We also took a day off from skiing and considered snowshoeing, snowmobiling or ziplining. In the end, we opted for a warmer alternative and visited the Lil’Wat Cultural Center of Squamish and Lil’Wat Native Peoples. My son was dwarfed by the totem poles on exhibit. The center reminded us of a personal favorite, the Vancouver Museum of Anthropology at U.B.C.
Family apres-ski in Whistler Village is a highlight. Wandering by the Olympic runs, we were struck by kids playing and sledding on a purpose-built snow hill (in years past my son joined them), with hot cocoa and friendly figures greeting the children on the pathway that leads through the center of town.
The food selection in the village is varied, and we revisited our favorite Continental restaurant in Creekside, RimRock, as well as sampling Japanese, Mexican, French and Indian food. Most of the restaurants are family-friendly, but during peak periods like the Christmas holidays, make dining reservations well in advance where available.
There are several on-mountain restaurants, and the sit-down options at the peak restaurants on both mountains are excellent: Christine’s and Steeps. I confess to a weakness for the waffles at the small and often crowed Crystal Lodge on Blackcomb and the chicken pot pies on the lower level of the Roundhouse Lodge.
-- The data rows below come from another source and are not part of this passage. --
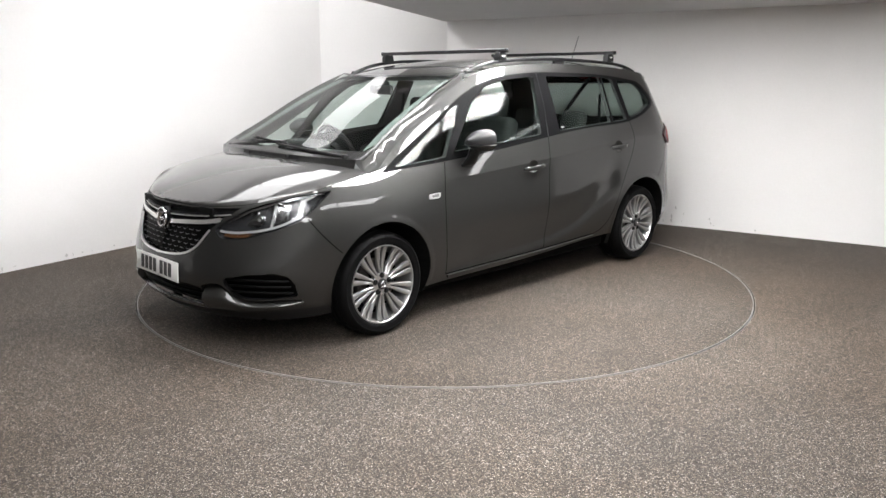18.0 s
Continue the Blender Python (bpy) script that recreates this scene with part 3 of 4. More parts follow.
def band(name, line, w, off, mat, parent, label="", both=True, thick=0.006):
    """A moulded strip along a line on the skin."""
    return patch(name, strip(smooth_line(line, 18) if len(line) > 2 else dense(line, 0.02), w), off, mat, parent, label, 0.02, both, thick)


bumper = body["front_bumper"]
# fuel flap on the car's right: only its shut line shows
bm = bmesh.new()
ring = [Vector(wrap(a, b, 0.0005)) * 1 for a, b in FUEL]
tube(bm, [Vector((q.x, -q.y, q.z)) for q in ring + ring[:1]], 0.0022, 5, False)
part("fuel_flap", bm, DARK, body["rear_quarter_panel"][1], "dark shut line of the round fuel flap")

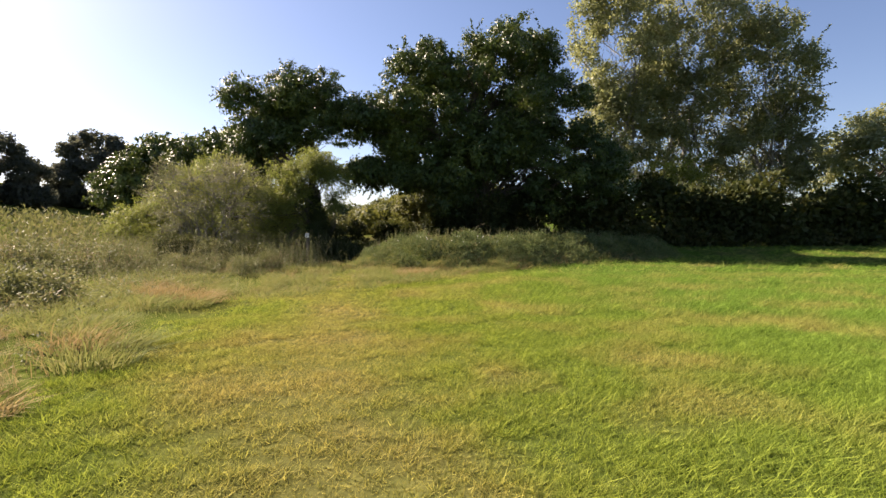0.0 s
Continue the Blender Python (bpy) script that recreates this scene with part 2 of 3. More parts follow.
def tube_np(path, radii, sides=6):
    path, radii = np.asarray(path, float), np.asarray(radii, float)
    T = unit(np.gradient(path, axis=0))
    ref = np.where(np.abs(T[:, 2:3]) > 0.9, np.array([[1.0, 0, 0]]), np.array([[0, 0, 1.0]]))
    A = unit(np.cross(T, ref))
    B = np.cross(T, A)
    k = np.arange(sides) * 2 * np.pi / sides
    V = (path[:, None] + radii[:, None, None] * (A[:, None] * np.cos(k)[None, :, None] + B[:, None] * np.sin(k)[None, :, None])).reshape(-1, 3)
    n = len(path)
    j = np.arange(sides)
    F = []
    for i in range(n - 1):
        F.append(np.stack([i * sides + j, i * sides + (j + 1) % sides, (i + 1) * sides + (j + 1) % sides, (i + 1) * sides + j], 1))
    return V, np.concatenate(F)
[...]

Whistler is two hours north of Vancouver, and if you travel directly from the airport by rental car, you will cut through town on the way to Highway 99, the main road up to the mountain. There’s only one car rental company and one gas station, but you don’t really need a car once there and parking charges can be steep. Families might prefer to transfer by shuttle bus or private car. Leave plenty of time to get back and forth; we were stuck for 1 1/2 hours without moving due to an accident that blocked the two-lane highway in both directions.
If you arrive late, or have an early departure, the Fairmont Vancouver Airport is an easy and comfortable stop, directly accessible by elevator from the end of the International Departure Terminal.